====== SUPPLIED MATERIAL

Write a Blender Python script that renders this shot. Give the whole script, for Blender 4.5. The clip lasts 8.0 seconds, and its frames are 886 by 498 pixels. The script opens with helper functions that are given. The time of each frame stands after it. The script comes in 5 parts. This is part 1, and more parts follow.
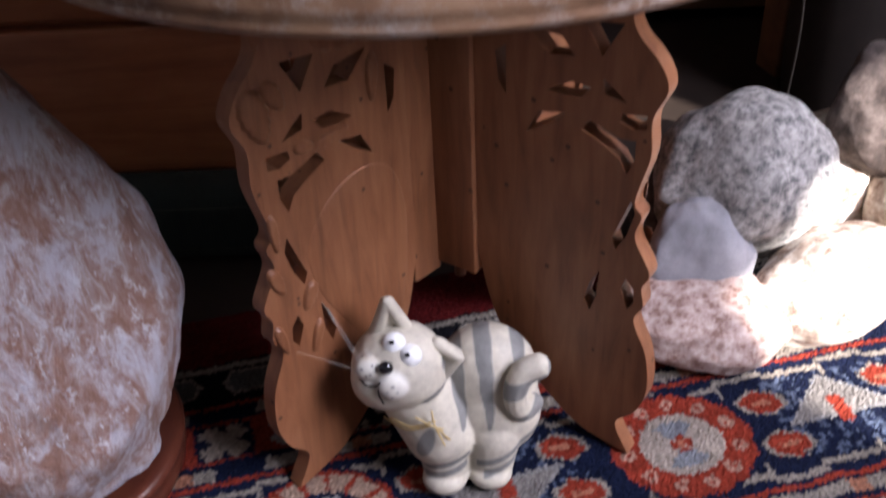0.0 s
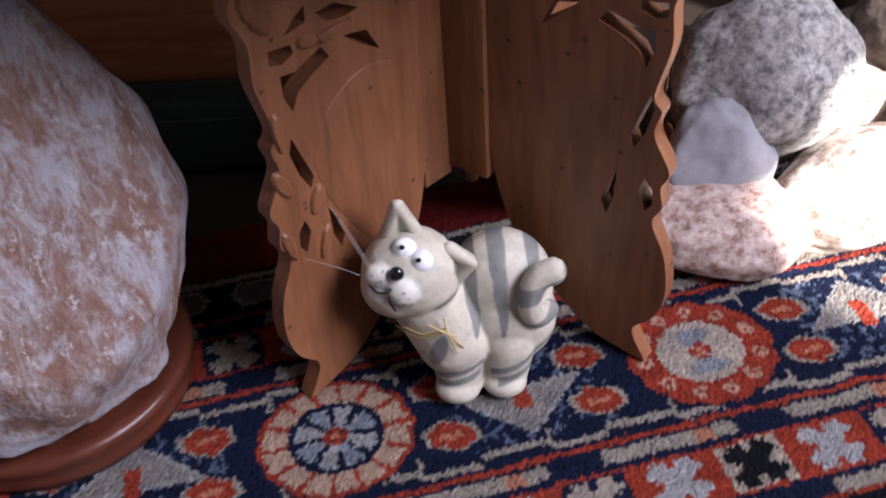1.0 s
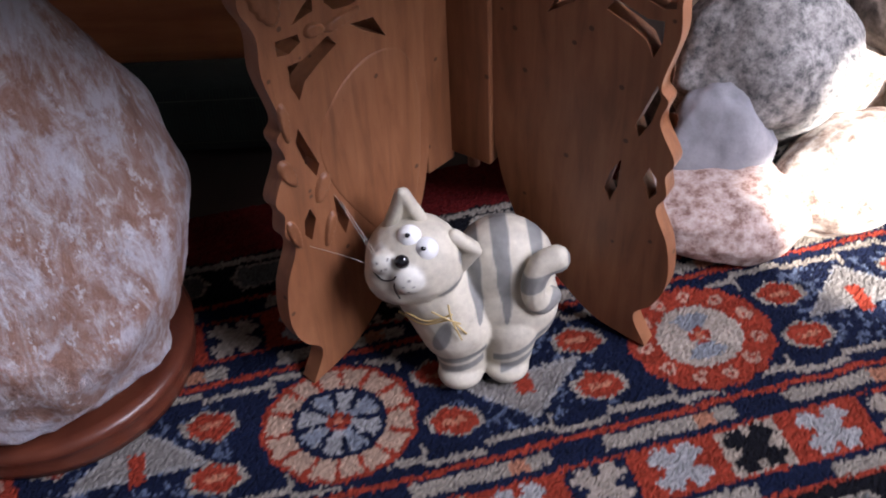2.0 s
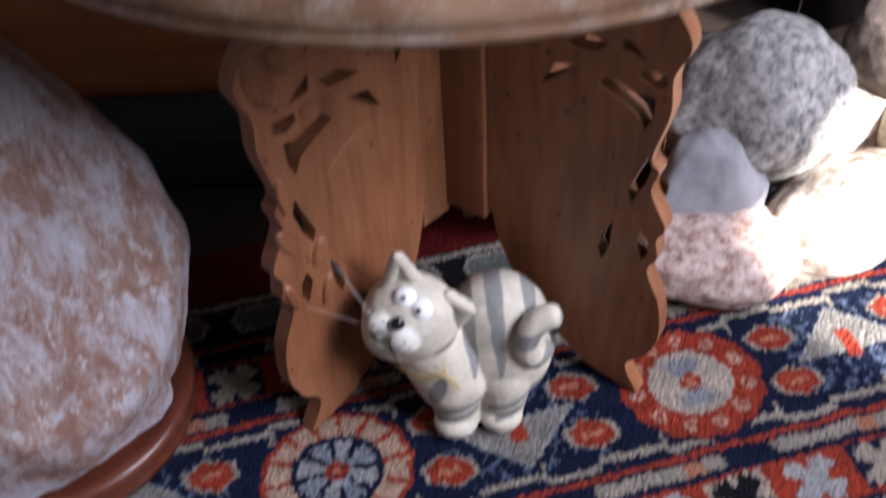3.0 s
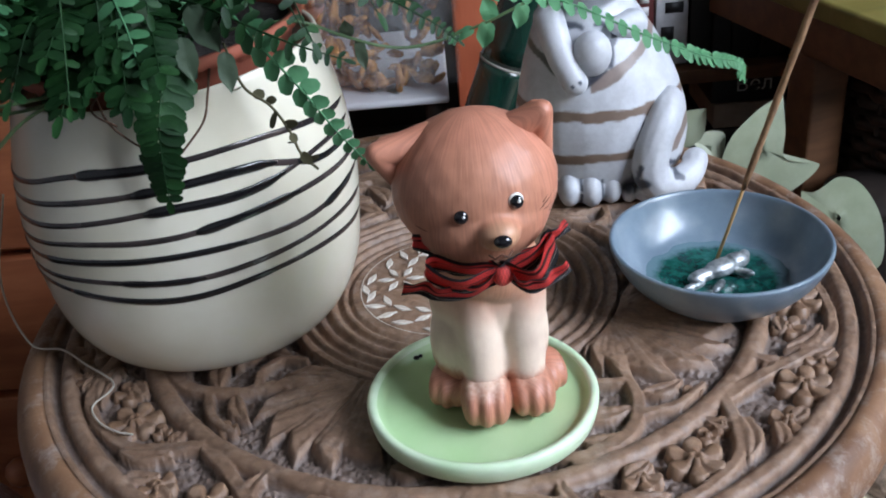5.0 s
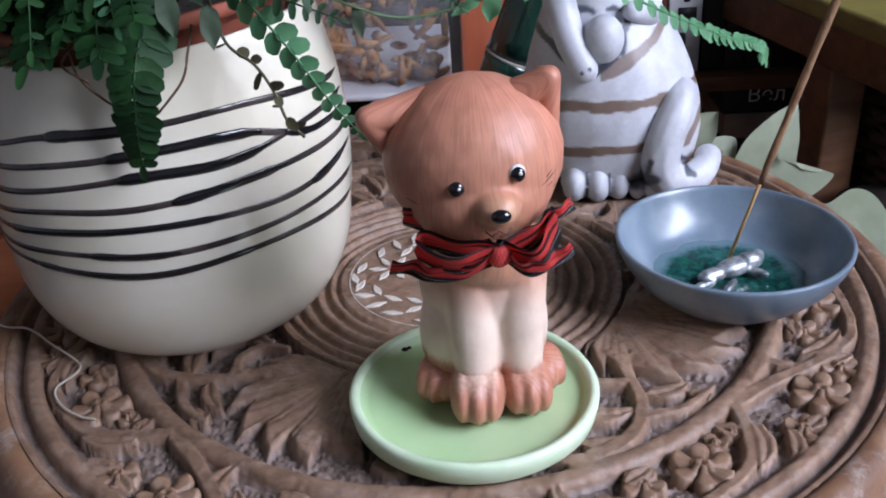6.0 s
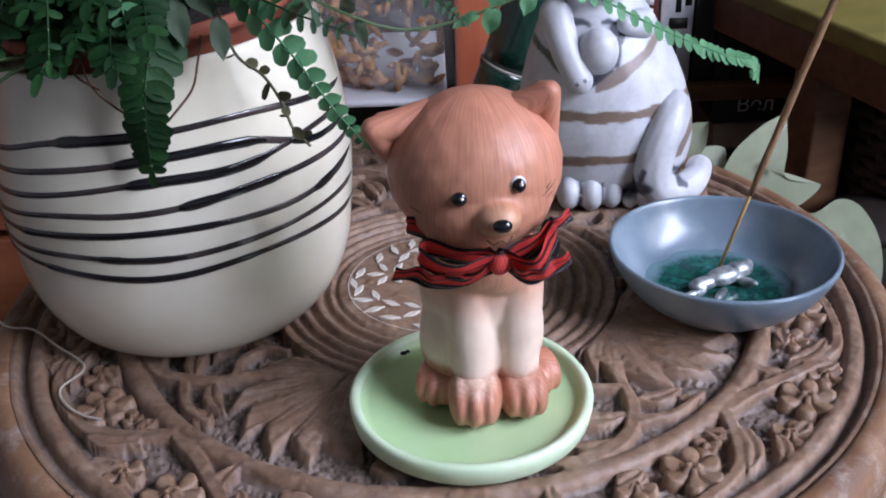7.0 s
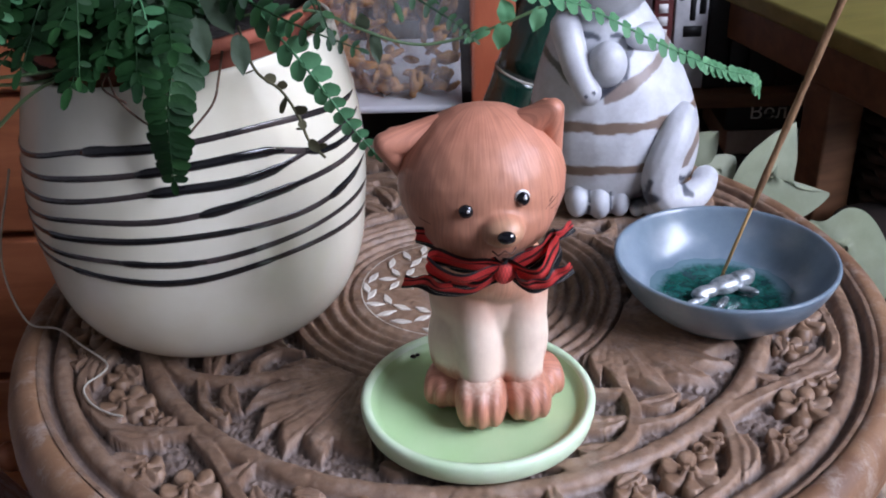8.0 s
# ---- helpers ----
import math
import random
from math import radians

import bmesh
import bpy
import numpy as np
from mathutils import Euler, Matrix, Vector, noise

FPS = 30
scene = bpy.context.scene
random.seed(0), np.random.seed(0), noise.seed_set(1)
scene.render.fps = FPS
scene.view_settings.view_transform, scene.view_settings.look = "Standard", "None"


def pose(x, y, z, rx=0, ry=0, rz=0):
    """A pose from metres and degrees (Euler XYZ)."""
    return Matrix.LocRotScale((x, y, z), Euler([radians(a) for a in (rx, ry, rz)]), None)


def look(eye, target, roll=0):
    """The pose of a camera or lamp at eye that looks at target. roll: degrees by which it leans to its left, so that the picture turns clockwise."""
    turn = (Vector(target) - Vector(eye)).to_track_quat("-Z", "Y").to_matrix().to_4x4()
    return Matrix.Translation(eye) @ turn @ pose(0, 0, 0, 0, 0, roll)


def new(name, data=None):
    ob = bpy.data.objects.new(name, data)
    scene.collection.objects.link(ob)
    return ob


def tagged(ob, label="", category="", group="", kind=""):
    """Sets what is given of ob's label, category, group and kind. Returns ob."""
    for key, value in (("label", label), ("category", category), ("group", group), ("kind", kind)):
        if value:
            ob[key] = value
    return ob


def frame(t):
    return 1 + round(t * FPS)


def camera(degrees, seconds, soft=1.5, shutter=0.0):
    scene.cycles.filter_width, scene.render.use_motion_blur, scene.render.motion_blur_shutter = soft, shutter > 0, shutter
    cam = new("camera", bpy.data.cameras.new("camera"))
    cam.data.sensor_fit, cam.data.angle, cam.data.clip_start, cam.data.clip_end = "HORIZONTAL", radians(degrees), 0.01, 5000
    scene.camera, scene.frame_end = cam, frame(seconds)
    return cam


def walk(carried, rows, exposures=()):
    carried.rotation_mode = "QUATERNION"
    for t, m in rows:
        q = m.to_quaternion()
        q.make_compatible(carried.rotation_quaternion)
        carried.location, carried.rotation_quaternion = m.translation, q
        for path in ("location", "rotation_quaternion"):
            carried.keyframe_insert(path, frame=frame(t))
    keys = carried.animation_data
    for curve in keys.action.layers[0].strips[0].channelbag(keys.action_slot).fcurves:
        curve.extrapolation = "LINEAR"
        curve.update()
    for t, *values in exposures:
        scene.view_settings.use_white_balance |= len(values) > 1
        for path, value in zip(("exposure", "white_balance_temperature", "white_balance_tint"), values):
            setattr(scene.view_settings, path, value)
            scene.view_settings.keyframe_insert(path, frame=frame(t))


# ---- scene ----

============
====== SUPPLIED MATERIAL

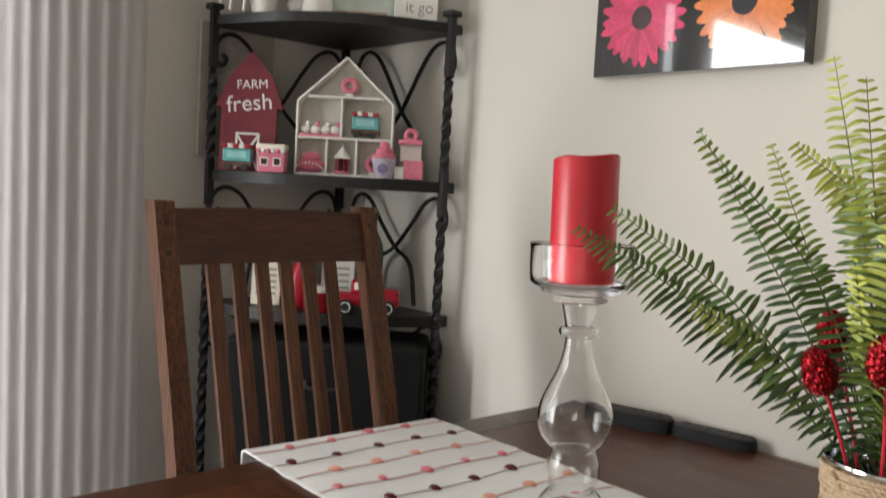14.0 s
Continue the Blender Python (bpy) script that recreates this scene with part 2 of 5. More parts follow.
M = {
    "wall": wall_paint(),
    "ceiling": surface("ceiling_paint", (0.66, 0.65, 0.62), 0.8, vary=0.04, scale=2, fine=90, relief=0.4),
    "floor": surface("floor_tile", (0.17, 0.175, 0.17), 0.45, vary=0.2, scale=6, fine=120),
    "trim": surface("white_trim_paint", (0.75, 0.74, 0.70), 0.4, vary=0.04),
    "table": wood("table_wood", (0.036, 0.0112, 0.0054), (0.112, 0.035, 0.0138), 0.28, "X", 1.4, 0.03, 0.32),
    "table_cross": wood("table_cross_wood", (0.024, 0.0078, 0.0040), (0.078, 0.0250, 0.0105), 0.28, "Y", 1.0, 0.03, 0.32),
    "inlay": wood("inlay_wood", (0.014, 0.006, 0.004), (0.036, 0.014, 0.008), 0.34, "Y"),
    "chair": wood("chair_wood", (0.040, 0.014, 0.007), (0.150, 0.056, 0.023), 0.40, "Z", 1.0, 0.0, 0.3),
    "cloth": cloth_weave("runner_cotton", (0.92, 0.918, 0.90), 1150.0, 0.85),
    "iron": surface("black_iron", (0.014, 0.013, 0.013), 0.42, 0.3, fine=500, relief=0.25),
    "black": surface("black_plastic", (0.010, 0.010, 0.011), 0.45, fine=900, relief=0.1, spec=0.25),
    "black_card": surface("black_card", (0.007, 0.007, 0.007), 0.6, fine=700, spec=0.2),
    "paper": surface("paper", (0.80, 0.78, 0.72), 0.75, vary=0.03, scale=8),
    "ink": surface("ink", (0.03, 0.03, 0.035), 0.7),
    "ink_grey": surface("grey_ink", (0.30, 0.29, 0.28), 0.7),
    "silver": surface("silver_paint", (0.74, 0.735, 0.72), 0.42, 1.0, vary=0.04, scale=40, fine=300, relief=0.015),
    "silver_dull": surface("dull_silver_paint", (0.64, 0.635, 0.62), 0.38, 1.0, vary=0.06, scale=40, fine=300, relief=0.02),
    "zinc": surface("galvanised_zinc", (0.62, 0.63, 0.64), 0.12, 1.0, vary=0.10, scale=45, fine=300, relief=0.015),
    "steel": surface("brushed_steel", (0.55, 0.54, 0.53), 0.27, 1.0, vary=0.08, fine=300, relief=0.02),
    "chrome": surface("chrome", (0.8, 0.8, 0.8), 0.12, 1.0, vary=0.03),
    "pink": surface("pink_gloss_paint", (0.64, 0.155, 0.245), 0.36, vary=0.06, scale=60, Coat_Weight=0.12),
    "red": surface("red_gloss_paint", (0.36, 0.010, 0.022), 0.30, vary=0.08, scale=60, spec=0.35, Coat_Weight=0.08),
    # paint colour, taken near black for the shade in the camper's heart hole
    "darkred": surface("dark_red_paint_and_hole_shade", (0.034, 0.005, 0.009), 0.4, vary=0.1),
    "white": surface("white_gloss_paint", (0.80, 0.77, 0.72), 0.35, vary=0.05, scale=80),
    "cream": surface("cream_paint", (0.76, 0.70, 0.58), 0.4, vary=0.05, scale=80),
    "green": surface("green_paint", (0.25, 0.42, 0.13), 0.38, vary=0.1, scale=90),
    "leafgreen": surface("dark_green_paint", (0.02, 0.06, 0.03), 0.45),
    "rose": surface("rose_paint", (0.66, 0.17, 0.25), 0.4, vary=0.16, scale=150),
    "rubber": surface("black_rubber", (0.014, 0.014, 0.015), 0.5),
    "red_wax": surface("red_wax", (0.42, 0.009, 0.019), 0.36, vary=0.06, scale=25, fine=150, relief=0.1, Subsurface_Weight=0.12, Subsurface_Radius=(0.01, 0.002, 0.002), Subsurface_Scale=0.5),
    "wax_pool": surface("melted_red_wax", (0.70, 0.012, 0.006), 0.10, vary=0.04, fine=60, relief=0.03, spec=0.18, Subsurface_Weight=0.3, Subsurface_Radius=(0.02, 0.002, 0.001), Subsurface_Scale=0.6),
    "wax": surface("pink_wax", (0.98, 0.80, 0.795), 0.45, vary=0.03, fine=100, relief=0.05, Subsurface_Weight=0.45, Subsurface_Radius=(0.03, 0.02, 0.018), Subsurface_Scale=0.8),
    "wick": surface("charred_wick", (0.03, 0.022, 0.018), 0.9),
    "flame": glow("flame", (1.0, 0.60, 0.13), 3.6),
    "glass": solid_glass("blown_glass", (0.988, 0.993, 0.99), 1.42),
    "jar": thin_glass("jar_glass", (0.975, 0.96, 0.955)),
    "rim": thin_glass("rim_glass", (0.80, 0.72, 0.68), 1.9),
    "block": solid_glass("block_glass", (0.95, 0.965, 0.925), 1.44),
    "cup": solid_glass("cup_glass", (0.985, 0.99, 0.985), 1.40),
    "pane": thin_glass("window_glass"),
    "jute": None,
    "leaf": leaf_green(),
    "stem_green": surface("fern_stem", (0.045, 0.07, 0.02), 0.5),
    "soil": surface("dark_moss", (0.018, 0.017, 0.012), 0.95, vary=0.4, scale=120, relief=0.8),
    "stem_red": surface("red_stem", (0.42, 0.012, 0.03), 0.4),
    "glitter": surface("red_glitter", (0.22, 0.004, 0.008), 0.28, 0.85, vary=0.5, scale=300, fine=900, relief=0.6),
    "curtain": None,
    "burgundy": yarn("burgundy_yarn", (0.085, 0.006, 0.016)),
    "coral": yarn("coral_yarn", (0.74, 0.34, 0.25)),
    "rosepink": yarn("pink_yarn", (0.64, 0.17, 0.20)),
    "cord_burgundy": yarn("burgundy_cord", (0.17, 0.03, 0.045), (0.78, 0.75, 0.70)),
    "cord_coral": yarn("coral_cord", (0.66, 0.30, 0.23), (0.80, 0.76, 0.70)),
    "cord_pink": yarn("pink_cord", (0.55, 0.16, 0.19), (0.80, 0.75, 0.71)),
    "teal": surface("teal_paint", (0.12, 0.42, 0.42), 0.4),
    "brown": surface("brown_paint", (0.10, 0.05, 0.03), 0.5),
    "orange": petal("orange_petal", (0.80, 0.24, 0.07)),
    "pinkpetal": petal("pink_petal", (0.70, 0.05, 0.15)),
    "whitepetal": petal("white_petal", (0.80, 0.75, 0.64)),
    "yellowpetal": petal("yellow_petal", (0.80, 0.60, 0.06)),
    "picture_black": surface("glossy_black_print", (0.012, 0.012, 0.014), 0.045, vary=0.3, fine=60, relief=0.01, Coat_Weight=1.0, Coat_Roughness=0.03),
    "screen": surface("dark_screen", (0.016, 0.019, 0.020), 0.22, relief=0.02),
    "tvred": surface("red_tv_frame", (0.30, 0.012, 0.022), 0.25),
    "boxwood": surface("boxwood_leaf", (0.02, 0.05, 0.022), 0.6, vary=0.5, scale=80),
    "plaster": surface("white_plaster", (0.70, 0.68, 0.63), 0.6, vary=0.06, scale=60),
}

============
====== SUPPLIED MATERIAL

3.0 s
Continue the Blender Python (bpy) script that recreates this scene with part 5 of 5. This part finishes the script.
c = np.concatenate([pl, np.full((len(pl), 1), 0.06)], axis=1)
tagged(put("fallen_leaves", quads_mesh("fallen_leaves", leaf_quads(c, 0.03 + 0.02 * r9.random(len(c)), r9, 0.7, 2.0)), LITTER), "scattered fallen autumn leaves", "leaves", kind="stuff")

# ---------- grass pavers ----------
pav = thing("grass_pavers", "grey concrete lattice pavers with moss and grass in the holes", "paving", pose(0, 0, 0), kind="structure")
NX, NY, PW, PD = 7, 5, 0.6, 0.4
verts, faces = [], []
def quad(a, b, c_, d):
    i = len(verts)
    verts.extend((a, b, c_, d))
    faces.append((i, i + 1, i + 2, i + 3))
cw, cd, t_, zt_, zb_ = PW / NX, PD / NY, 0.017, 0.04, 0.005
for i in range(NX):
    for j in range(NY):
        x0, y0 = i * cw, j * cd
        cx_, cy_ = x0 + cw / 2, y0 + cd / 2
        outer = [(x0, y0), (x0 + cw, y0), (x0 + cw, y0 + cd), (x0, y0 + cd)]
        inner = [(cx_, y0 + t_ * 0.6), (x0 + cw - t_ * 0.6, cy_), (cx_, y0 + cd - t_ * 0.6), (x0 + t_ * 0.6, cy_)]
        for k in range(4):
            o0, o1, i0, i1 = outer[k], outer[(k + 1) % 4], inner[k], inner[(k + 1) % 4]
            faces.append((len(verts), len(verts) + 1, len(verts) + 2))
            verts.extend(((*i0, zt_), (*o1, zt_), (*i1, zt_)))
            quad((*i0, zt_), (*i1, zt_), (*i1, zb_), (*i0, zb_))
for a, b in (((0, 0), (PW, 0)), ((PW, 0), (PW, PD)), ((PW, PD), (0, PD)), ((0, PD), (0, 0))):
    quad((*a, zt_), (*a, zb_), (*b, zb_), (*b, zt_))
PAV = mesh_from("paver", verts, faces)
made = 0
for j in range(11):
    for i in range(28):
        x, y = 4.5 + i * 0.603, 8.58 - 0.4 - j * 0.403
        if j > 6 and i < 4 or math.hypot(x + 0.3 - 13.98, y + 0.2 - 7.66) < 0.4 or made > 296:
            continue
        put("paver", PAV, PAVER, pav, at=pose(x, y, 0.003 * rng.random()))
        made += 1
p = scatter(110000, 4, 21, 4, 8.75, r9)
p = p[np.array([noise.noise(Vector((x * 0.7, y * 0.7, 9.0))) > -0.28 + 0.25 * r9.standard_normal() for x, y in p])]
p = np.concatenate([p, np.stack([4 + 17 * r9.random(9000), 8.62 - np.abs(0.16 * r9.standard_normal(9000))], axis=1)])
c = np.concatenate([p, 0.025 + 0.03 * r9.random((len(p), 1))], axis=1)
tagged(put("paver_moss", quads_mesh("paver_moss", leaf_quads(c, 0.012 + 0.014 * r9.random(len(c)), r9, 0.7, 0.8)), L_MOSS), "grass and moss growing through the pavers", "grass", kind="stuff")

============

### EXERCISE DIRECTIONS
From the records above, print exactly the lines that run from the line with "of a camera" to the line with "ob = bpy.data.objects.new(name, data)", inclusive.

### CORRECT ANSWER
    """The pose of a camera or lamp at eye that looks at target. roll: degrees by which it leans to its left, so that the picture turns clockwise."""
    turn = (Vector(target) - Vector(eye)).to_track_quat("-Z", "Y").to_matrix().to_4x4()
    return Matrix.Translation(eye) @ turn @ pose(0, 0, 0, 0, 0, roll)


def new(name, data=None):
    ob = bpy.data.objects.new(name, data)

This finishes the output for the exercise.